— START OF DATA FOR THIS TASK —

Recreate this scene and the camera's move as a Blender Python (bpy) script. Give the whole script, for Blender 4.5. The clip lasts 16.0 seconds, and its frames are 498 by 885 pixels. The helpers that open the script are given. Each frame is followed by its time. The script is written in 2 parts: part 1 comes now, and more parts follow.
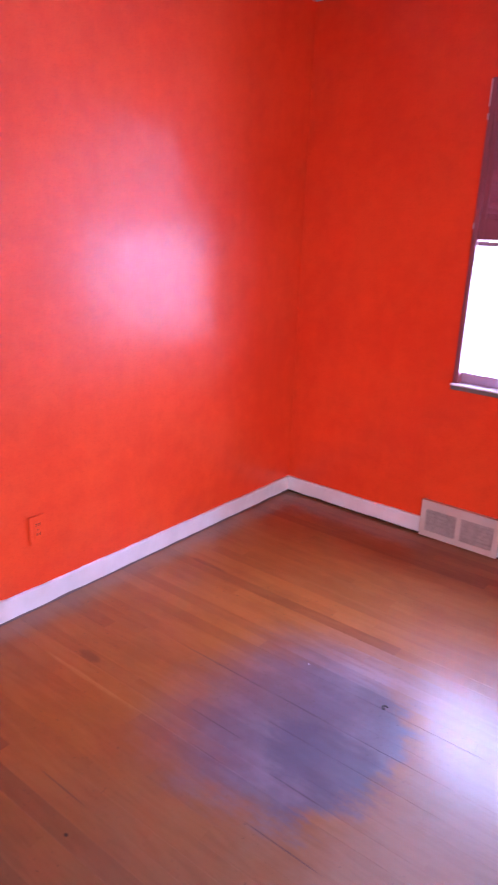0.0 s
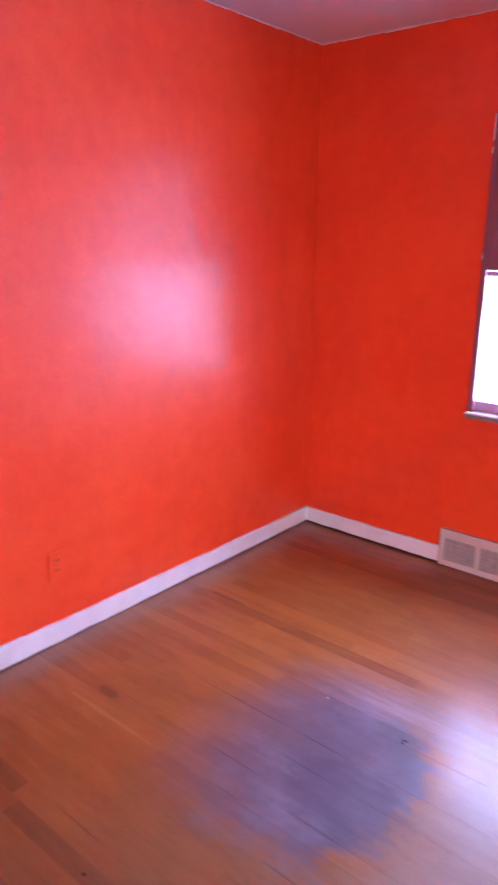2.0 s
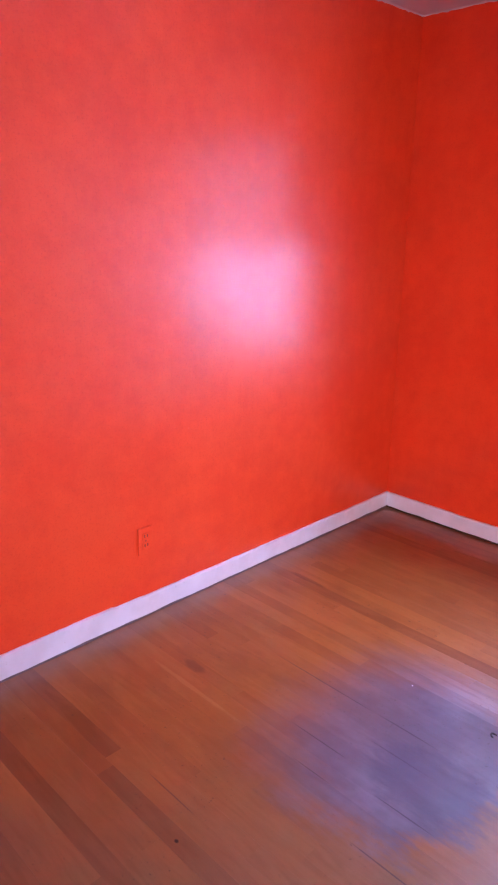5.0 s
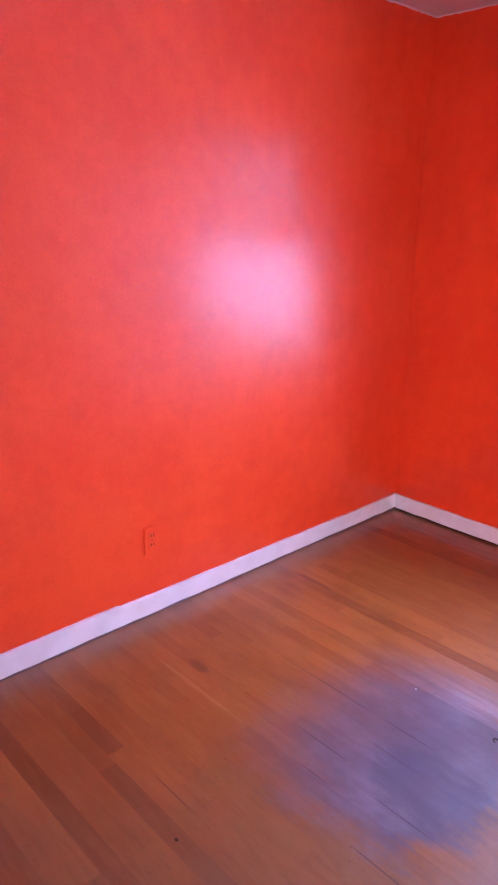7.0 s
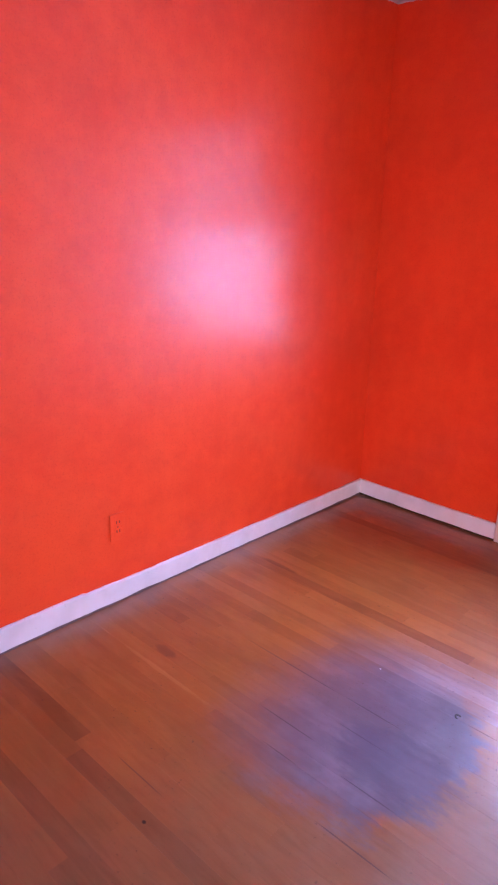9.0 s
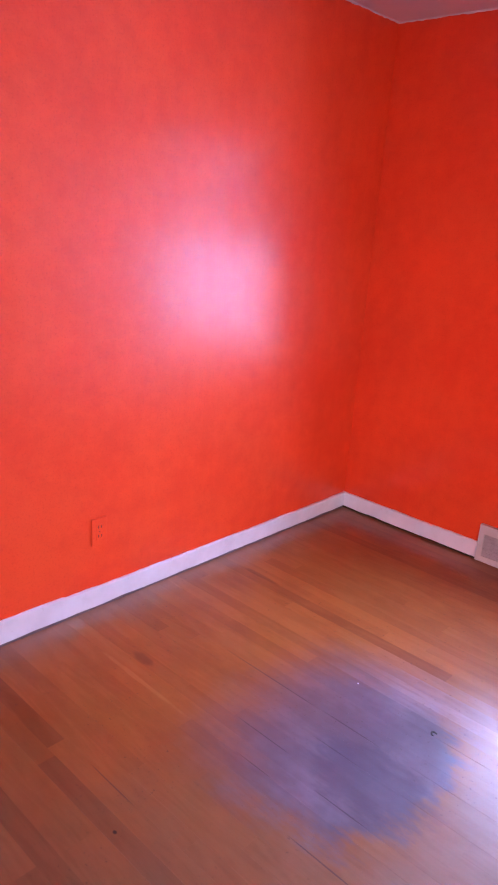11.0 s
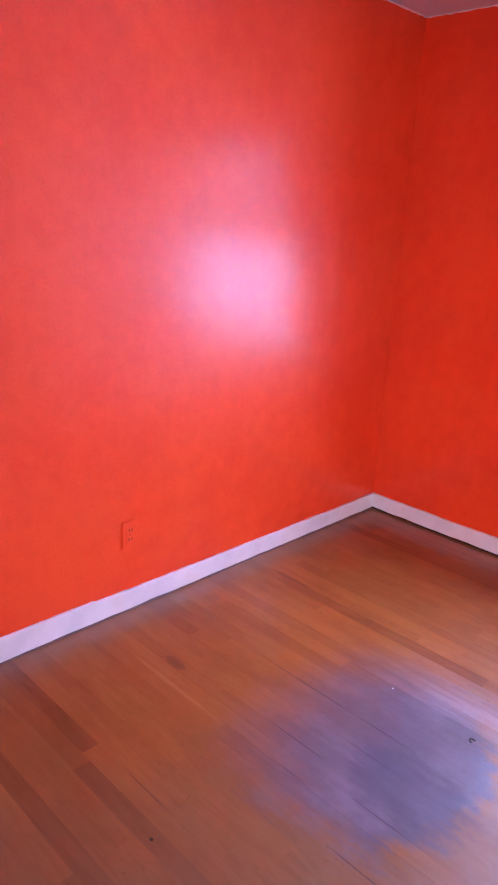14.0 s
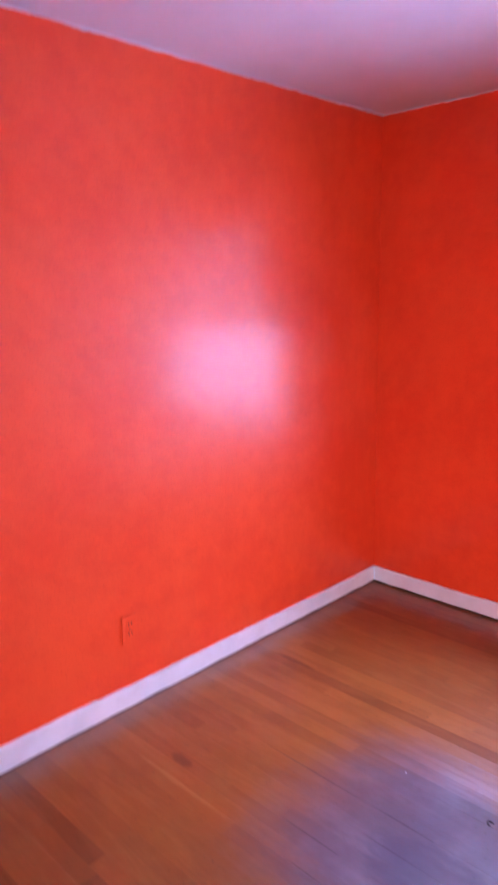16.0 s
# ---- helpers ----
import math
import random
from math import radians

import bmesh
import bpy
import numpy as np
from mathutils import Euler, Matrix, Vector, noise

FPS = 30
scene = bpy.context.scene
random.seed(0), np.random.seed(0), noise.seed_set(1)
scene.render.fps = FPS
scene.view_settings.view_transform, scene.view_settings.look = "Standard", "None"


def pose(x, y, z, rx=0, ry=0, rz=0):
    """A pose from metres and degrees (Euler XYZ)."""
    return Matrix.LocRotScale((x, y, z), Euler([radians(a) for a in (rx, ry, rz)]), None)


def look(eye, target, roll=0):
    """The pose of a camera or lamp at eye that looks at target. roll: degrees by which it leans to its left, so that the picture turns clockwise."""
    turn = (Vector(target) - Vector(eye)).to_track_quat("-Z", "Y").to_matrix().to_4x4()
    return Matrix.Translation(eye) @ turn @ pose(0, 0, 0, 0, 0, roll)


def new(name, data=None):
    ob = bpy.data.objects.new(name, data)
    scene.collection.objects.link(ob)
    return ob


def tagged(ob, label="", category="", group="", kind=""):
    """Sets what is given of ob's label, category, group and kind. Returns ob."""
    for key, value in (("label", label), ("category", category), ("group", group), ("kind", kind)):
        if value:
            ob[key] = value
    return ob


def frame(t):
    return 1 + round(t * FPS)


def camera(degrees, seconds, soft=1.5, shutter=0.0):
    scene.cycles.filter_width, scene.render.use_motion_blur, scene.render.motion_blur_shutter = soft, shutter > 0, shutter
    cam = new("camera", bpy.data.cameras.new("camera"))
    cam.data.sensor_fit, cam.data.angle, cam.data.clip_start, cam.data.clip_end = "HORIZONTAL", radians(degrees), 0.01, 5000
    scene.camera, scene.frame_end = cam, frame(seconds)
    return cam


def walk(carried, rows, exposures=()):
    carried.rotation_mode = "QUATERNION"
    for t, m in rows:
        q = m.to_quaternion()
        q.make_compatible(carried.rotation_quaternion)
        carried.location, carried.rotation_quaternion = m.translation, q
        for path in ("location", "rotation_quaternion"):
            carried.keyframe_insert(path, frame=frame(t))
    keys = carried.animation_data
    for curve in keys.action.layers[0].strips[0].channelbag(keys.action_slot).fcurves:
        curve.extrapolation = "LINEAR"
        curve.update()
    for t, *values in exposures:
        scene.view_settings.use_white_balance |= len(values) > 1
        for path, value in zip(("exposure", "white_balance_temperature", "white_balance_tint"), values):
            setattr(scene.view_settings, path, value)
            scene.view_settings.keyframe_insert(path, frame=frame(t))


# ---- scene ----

— END OF DATA FOR THIS TASK —
— START OF DATA FOR THIS TASK —

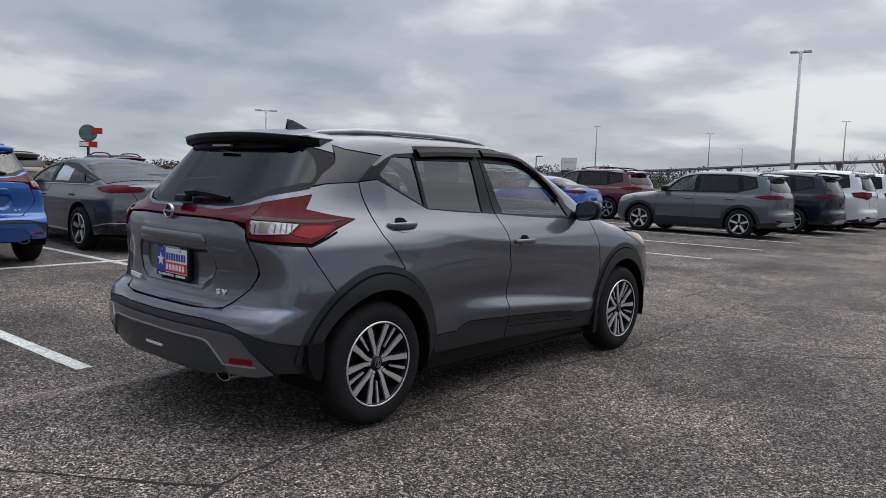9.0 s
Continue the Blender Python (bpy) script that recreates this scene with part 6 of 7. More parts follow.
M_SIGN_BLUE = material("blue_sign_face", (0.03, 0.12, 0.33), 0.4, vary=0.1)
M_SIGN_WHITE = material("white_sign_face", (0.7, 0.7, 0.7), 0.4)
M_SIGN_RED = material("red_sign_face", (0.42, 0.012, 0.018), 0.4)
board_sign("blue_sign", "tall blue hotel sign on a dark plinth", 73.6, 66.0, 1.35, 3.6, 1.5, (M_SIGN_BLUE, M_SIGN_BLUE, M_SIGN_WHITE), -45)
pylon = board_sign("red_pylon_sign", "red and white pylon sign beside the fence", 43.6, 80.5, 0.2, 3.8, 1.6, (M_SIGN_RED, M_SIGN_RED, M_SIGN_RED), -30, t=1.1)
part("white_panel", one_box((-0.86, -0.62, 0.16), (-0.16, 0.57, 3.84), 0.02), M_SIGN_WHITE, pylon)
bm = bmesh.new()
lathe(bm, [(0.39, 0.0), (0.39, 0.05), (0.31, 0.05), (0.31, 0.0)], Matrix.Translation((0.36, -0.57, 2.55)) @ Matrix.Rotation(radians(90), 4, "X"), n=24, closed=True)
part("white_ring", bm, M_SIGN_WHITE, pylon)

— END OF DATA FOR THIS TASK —
— START OF DATA FOR THIS TASK —

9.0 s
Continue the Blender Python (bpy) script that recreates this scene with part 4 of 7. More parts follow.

— END OF DATA FOR THIS TASK —

» **EXERCISE DETAILS**
Give back the exact lines above, running from the one that has "Recreate this scene" through the one that has "for t, m in", with nothing added and no pictures.

» **FULL ANSWER**
Recreate this scene and the camera's move as a Blender Python (bpy) script. Give the whole script, for Blender 4.5. The clip lasts 16.0 seconds, and its frames are 498 by 885 pixels. The helpers that open the script are given. Each frame is followed by its time. The script is written in 2 parts: part 1 comes now, and more parts follow.
0.0 s
2.0 s
5.0 s
7.0 s
9.0 s
11.0 s
14.0 s
16.0 s
# ---- helpers ----
import math
import random
from math import radians

import bmesh
import bpy
import numpy as np
from mathutils import Euler, Matrix, Vector, noise

FPS = 30
scene = bpy.context.scene
random.seed(0), np.random.seed(0), noise.seed_set(1)
scene.render.fps = FPS
scene.view_settings.view_transform, scene.view_settings.look = "Standard", "None"


def pose(x, y, z, rx=0, ry=0, rz=0):
    """A pose from metres and degrees (Euler XYZ)."""
    return Matrix.LocRotScale((x, y, z), Euler([radians(a) for a in (rx, ry, rz)]), None)


def look(eye, target, roll=0):
    """The pose of a camera or lamp at eye that looks at target. roll: degrees by which it leans to its left, so that the picture turns clockwise."""
    turn = (Vector(target) - Vector(eye)).to_track_quat("-Z", "Y").to_matrix().to_4x4()
    return Matrix.Translation(eye) @ turn @ pose(0, 0, 0, 0, 0, roll)


def new(name, data=None):
    ob = bpy.data.objects.new(name, data)
    scene.collection.objects.link(ob)
    return ob


def tagged(ob, label="", category="", group="", kind=""):
    """Sets what is given of ob's label, category, group and kind. Returns ob."""
    for key, value in (("label", label), ("category", category), ("group", group), ("kind", kind)):
        if value:
            ob[key] = value
    return ob


def frame(t):
    return 1 + round(t * FPS)


def camera(degrees, seconds, soft=1.5, shutter=0.0):
    scene.cycles.filter_width, scene.render.use_motion_blur, scene.render.motion_blur_shutter = soft, shutter > 0, shutter
    cam = new("camera", bpy.data.cameras.new("camera"))
    cam.data.sensor_fit, cam.data.angle, cam.data.clip_start, cam.data.clip_end = "HORIZONTAL", radians(degrees), 0.01, 5000
    scene.camera, scene.frame_end = cam, frame(seconds)
    return cam


def walk(carried, rows, exposures=()):
    carried.rotation_mode = "QUATERNION"
    for t, m in rows:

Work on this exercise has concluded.